Dianggap Keputusan Sepihak, DPR Berencana Bertemu Menteri Keuangan Bahas Kenaikan Tarif Cukai

Pemerintah menaikkan tarif cukai hasil tembakau (CHT) untuk rokok atau cukai rokok hingga 10 persen pada 2023 dan 2024.

oleh Natasha Khairunisa Amani diperbarui 05 Nov 2022, 10:30 WIB
Diterbitkan 05 Nov 2022, 10:30 WIB
Berhenti Merokok
Ilustrasi Merokok Credit: pexels.com/Saba

Liputan6.com, Jakarta - Anggota Komisi XI DPR RI Fraksi Partai Golkar, Mukhamad Misbakhun melihat naiknya cukai rokok sebesar 10 persen merupakan pukulan telak bagi petani tembakau.
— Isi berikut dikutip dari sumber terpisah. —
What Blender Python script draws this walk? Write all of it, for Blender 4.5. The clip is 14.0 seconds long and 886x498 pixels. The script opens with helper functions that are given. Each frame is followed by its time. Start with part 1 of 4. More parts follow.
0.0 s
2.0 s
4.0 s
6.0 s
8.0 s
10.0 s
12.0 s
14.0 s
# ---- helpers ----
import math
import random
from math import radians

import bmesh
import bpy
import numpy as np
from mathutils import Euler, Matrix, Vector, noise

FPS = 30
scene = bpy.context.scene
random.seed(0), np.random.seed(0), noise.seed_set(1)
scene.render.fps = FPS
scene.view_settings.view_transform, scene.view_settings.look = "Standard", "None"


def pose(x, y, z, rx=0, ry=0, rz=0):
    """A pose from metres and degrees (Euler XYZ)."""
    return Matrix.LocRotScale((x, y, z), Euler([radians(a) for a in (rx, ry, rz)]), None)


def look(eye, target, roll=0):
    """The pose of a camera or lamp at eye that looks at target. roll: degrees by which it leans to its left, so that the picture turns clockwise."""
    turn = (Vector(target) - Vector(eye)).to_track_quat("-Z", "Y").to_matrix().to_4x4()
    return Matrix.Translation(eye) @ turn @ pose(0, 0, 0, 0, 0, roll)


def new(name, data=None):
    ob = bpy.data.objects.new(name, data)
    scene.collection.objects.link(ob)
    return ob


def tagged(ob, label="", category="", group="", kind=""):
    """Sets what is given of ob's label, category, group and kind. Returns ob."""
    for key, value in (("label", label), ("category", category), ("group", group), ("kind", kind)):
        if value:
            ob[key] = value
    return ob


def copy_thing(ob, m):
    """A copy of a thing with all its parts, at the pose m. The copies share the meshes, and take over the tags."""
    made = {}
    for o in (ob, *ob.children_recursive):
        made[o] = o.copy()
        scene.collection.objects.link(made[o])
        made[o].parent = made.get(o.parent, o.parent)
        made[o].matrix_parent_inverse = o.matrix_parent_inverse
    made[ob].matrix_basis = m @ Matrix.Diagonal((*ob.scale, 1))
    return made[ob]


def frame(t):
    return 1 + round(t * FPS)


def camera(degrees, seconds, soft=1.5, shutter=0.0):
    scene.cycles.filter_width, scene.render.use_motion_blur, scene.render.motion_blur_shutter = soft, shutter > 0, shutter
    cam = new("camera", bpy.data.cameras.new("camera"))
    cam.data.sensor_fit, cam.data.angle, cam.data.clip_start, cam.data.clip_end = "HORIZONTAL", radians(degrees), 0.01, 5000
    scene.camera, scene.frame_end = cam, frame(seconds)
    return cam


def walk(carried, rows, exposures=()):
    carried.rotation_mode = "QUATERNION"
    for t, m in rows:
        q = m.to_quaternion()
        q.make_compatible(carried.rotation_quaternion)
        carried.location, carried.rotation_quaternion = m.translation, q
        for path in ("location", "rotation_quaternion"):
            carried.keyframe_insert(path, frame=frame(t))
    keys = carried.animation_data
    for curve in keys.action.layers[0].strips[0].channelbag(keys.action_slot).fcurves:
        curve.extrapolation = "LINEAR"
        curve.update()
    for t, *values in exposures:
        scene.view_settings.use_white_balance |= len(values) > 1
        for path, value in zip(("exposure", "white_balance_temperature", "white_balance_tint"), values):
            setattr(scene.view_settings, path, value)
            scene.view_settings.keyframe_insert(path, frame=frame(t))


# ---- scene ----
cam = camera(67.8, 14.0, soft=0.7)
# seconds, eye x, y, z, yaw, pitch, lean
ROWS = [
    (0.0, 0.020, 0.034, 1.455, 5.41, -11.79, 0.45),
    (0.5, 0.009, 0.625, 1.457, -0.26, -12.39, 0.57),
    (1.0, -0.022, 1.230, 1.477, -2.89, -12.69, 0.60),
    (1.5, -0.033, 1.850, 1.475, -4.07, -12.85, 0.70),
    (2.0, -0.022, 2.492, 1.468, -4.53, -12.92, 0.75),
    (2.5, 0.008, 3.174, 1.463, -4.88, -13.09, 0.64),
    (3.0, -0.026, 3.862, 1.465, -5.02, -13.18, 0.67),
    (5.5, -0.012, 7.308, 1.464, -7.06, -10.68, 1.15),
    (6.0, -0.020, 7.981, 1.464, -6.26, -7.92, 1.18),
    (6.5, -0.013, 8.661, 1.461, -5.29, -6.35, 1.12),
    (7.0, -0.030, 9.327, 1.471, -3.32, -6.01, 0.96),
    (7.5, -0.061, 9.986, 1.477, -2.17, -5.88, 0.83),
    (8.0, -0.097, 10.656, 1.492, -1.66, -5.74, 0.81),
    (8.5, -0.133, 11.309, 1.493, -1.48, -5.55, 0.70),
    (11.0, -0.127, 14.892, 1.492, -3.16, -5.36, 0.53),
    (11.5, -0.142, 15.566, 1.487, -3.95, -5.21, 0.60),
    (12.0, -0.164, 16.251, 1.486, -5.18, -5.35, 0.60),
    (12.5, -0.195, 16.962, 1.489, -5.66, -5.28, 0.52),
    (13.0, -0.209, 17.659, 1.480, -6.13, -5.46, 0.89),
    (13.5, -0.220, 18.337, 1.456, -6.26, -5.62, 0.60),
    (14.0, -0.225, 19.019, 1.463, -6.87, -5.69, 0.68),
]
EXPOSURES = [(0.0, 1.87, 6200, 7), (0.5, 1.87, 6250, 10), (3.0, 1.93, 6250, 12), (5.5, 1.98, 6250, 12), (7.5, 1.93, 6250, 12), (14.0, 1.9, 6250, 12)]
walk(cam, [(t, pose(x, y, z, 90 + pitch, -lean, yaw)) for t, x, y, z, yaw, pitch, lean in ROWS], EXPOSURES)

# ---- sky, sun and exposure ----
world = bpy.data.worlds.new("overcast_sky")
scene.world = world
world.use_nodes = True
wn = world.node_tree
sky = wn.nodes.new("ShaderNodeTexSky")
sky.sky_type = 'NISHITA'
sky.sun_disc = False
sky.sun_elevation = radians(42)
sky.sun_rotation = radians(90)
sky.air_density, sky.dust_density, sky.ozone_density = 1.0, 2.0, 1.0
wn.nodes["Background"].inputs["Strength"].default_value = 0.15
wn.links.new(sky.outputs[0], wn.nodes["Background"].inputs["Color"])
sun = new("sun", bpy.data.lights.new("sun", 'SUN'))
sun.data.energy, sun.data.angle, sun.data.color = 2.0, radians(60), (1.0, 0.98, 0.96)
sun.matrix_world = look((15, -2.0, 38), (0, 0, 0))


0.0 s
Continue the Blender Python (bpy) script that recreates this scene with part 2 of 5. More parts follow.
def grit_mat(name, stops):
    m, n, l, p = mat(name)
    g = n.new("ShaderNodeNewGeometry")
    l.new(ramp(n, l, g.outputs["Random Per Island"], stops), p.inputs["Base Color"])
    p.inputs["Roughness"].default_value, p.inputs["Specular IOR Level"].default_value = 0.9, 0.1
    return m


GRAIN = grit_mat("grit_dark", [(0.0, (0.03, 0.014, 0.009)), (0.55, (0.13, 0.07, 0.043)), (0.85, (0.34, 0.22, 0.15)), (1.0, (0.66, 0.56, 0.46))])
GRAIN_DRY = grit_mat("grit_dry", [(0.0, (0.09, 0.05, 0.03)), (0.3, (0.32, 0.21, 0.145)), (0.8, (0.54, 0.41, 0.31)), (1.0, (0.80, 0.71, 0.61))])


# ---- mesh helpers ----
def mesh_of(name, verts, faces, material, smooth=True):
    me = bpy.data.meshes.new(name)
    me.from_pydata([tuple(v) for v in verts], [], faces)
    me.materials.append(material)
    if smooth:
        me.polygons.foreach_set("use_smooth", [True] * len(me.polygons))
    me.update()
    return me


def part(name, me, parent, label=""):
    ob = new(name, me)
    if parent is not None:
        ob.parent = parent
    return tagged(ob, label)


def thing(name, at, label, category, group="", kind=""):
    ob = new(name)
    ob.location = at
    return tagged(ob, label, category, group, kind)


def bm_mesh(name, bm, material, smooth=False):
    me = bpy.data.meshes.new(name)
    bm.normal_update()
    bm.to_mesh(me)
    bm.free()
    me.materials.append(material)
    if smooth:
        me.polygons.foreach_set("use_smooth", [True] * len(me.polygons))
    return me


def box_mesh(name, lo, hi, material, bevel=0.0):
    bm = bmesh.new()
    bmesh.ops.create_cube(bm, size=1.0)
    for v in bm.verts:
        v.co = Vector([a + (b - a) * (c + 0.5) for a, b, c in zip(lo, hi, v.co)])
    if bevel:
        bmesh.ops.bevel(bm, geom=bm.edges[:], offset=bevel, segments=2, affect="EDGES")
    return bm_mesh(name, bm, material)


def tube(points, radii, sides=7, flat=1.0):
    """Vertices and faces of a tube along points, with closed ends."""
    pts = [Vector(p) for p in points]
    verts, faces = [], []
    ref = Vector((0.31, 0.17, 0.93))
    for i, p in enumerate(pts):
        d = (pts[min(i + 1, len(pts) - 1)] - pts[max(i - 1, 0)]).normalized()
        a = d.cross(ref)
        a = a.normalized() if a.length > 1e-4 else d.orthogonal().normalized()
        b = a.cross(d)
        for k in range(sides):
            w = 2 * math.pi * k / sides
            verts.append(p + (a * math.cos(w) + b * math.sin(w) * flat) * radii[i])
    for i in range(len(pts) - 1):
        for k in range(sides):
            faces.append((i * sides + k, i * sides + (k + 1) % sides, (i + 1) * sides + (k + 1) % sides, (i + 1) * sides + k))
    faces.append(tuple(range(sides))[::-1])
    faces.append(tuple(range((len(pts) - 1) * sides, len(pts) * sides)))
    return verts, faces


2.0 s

Pasalnya, sudah 4 tahun berturut turut keadaan petani tembakau tidak baik-baik saja, bahkan terpuruk mengingat hasil panen tembakau rontok baik harga dan terlambatnya penyerapan.

"Dalam 3 tahun terakhir, kenaikan cukai cukup eksesif. Tahun 2020 cukai naik 23 persen, tahun 2021 naik 12,5 persen, dan tahun 2022 naik 12 persen," kata Misbakhun kepada Liputan6.com, Jumat (4/11/2022).

Misbakhun melanjutkan, bagi petani tembakau, salah satu kerontokan ekonomi mereka selama 5 tahun ini merupakan dampak dari kenaikan cukai rokok yang sangat tinggi.

Tingginya tarif CHT akan membuat perusahaan mengurangi produksi yang secara tidak langsung, mengurangi pembelian bahan baku. Padahal, 95 persen tembakau yang dihasilkan petani, untuk bahan baku rokok.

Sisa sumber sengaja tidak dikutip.